On the night before the first day of classes, students at the University of North Carolina at Chapel Hill held a protest to call for the removal of "Silent Sam," the University's Confederate monument sitting on the north side of campus. By the end of the night, the monument was toppled to the ground.
As a person raised by a black woman who grew up in the civil rights movement and a long-time advocate for racial justice and ending white silence around it, I was well aware of UNC's racist history and present upon arriving to campus this August for my first year. Naturally, I made plans to attend the "Not One Left Standing" protest in solidarity with Maya Little, a UNC student who faces criminal charges for covering Silent Sam with her own blood in protest, within my first few days on campus. What I didn't know was that I would experience not only Tar Heel but American history before even stepping foot in my first class.
Before the protest surrounding the statue, Maya Little spoke at a brief rally across the street at the Peace and Justice Plaza. Little told the crowd the story of James Lewis Cates, a black man who was killed by white supremacists in the middle of UNC's campus in 1970. In 1971, protesters gathered in a similar fashion around the Confederate monument to call for the replacement of Silent Sam with a memorial for Cates. Almost half a century later, Maya Little spoke to mobilize the crowd to call for the same thing.
Silent Sam, like most other Confederate monuments, was erected in the Jim Crow Era as a way to disenfranchise and alienate black people. In fact, in his 1913 dedication speech, Julian Carr exclaimed, "One hundred yards from where we stand, I horse-whipped a negro wench until her skirts hung in shreds because she had maligned and insulted a Southern lady, and then rushed for protection to these university buildings where was stationed a garrison of 100 Federal soldiers. I performed the pleasing duty in the immediate presence of the entire garrison."
For over a century, Silent Sam's presence on campus has served as a constant reminder to black students that the University values those who enslaved their ancestors over its present students' well being. But not anymore.
Statues come down, you just have to pull. And that's what protesters did until Silent Sam's face was in the dirt, where it belongs.
UNC issued a statement shortly after the monument came down stating "Tonight's actions were dangerous..." However, a school that prides itself on "light and liberty" still fails to see how upholding white supremacy on campus is dangerous to their black and brown students.
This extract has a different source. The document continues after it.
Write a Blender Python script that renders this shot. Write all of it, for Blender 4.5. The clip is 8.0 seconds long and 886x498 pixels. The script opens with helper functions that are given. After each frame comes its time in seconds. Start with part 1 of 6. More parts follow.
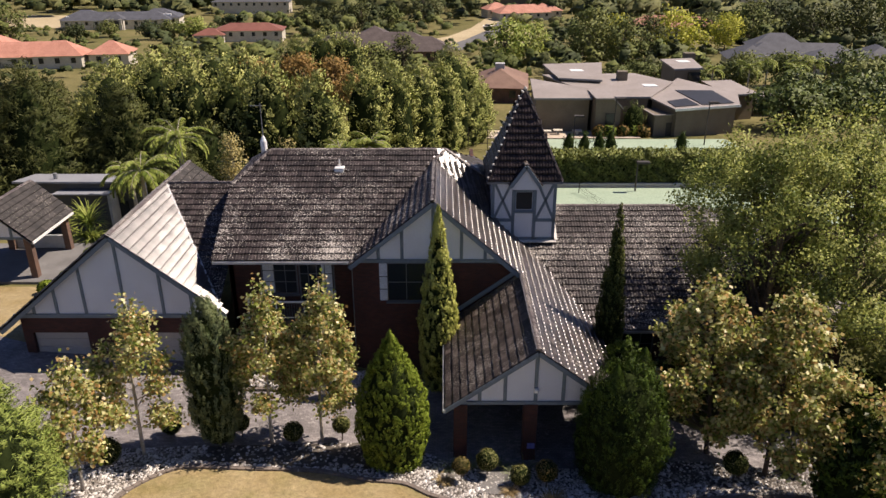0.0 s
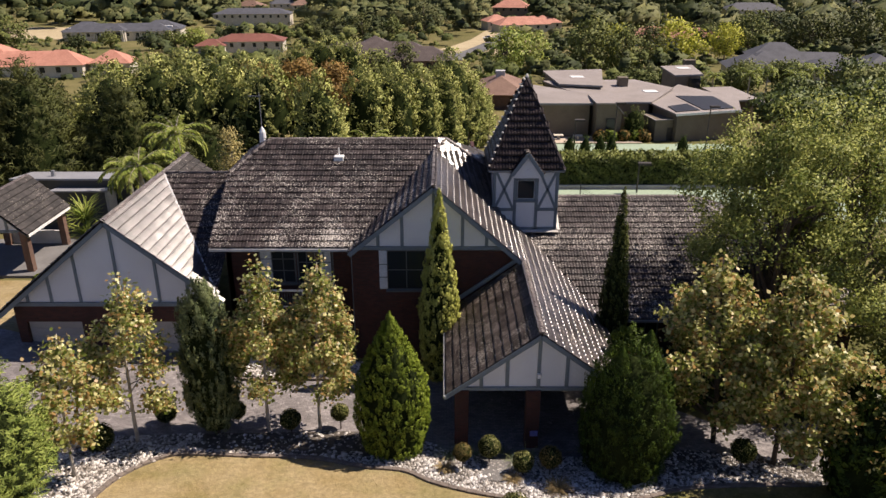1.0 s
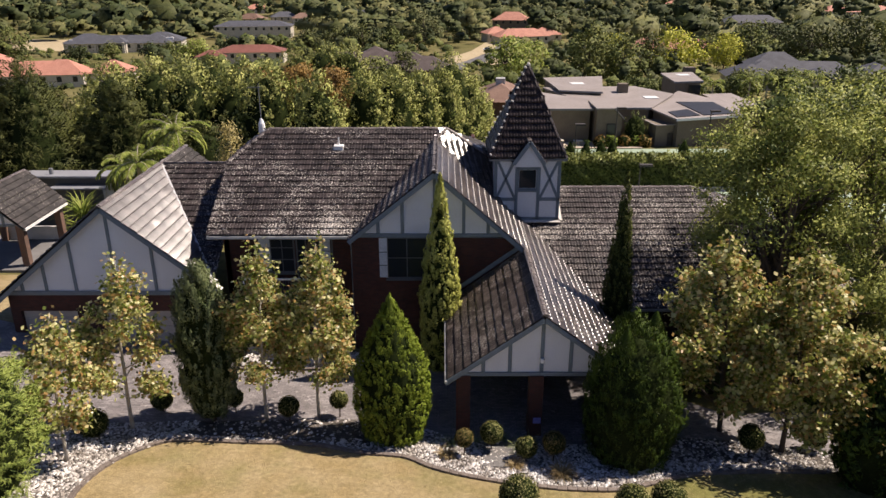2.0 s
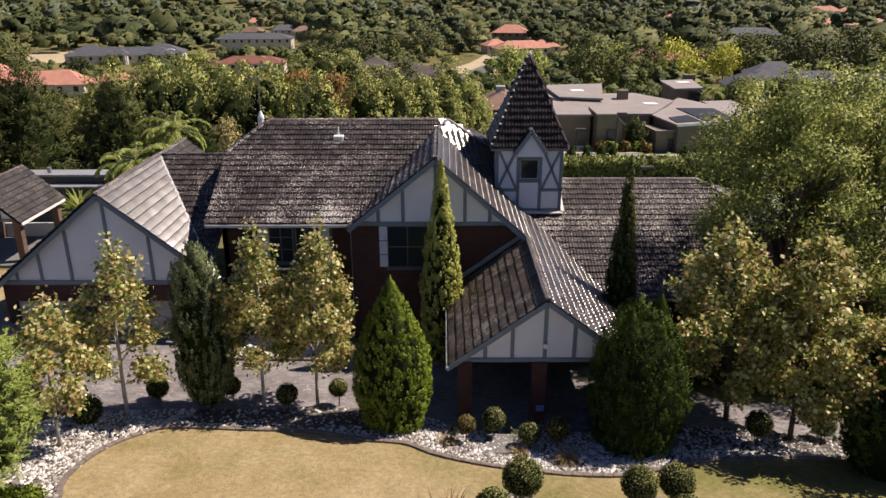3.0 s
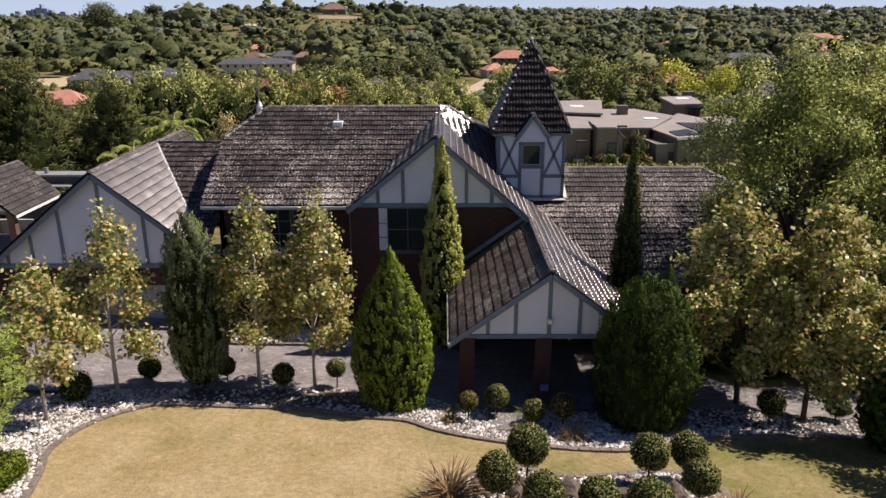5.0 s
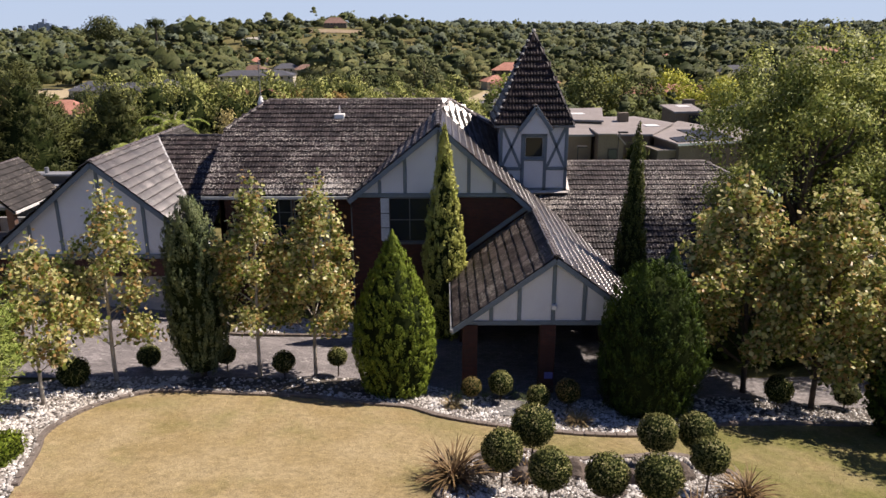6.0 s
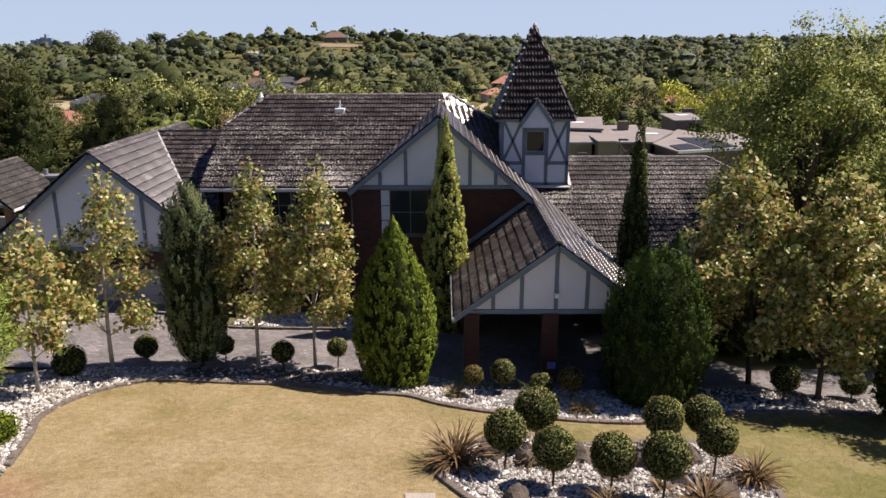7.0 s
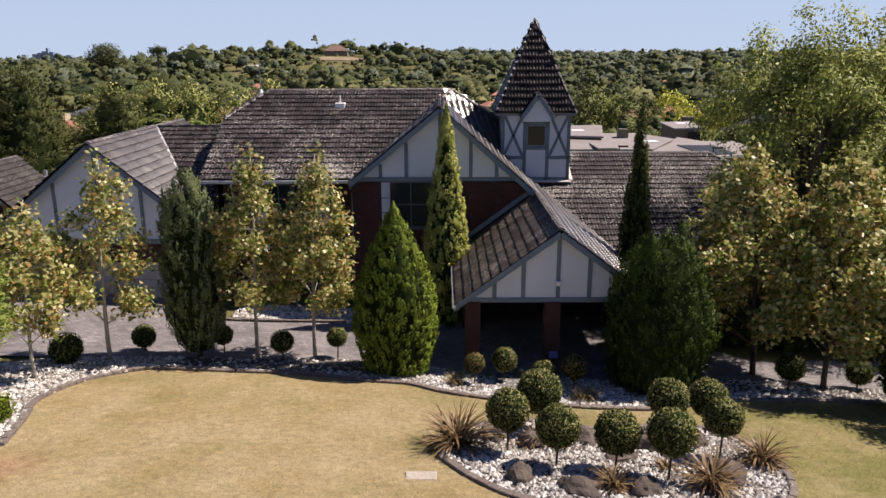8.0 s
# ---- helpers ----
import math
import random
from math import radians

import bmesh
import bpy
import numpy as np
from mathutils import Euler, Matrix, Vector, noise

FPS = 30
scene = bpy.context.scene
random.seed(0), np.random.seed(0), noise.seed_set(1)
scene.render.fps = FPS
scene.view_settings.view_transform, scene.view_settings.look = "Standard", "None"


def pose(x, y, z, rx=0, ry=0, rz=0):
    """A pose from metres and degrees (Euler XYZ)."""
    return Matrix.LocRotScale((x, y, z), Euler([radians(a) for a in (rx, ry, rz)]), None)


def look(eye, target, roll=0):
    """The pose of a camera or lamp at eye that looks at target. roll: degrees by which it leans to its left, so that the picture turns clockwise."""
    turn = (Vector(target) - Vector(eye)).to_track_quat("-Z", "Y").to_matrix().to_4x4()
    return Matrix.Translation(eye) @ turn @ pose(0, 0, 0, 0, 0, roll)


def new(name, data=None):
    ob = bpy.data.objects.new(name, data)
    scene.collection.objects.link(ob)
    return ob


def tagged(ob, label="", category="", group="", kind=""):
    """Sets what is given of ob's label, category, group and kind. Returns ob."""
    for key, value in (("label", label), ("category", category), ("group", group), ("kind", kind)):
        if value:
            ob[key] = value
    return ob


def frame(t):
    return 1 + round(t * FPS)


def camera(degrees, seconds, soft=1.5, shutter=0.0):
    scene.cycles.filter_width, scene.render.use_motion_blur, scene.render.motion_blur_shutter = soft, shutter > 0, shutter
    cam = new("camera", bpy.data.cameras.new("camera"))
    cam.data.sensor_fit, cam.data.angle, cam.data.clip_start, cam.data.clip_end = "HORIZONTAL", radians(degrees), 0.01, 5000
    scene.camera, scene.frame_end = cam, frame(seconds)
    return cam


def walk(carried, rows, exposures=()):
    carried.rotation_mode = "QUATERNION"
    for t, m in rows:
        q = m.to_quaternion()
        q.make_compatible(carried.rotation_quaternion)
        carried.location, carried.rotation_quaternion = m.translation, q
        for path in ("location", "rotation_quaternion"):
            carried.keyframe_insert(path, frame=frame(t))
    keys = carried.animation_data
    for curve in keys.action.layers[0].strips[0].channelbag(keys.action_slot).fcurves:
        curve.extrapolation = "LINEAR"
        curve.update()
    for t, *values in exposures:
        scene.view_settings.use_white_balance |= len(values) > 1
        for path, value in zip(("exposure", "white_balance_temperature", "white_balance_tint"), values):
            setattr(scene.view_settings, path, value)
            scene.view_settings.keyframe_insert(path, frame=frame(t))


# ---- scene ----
cam = camera(62.4, 8.0)
METRES, EYE, TILT, LEAN, TURN = 8.8, 19.3, -23.3, 0.0, 0.0
ROWS = [
    (0.0, 0.0, 0.0, 0.0, -0.0, 0.0, 0.0),
    (0.5, -0.0011, 0.0316, -0.0659, 0.0, 0.49, 0.01),
    (1.0, -0.0026, 0.0632, -0.1374, 0.02, 1.05, 0.0),
    (2.5, -0.0103, 0.1458, -0.3333, 0.02, 2.63, 0.06),
    (3.0, -0.013, 0.1732, -0.3946, 0.02, 3.16, 0.08),
    (3.5, -0.014, 0.1966, -0.4475, 0.03, 3.64, 0.09),
    (4.0, -0.0151, 0.2227, -0.5037, 0.01, 4.21, 0.09),
    (4.5, -0.0161, 0.2463, -0.5562, -0.0, 4.74, 0.09),
    (6.0, -0.0292, 0.3104, -0.7207, 0.03, 6.29, 0.11),
    (6.5, -0.0331, 0.331, -0.7705, 0.03, 6.81, 0.13),
    (7.0, -0.0347, 0.3561, -0.8211, 0.03, 7.38, 0.14),
    (7.5, -0.0372, 0.3759, -0.8681, 0.02, 7.87, 0.14),
    (8.0, -0.0391, 0.3941, -0.9174, 0.02, 8.4, 0.16),
]
EXPOSURE = 0.55
walk(cam, [(t, pose(0, 0, EYE, TILT, LEAN, TURN) @ pose(METRES * x, METRES * y, METRES * z, 90 + pitch, roll, yaw)) for t, x, y, z, yaw, pitch, roll in ROWS],
     [(0.0, EXPOSURE, 7100, 19), (8.0, EXPOSURE, 6800, 19)])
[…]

So what happens now? Realistically, the University will probably rebuild the statue and tack on more money to the $393,000 they have already spent in maintaining the statue just in this past year. But ideally, UNC will put their students before their donors for once and memorialize black lives on campus.
But if they don't, there's no doubt that Silent Sam will continue to fall, because "There ain't no power like the power of the people 'cause the power of the people don't stop."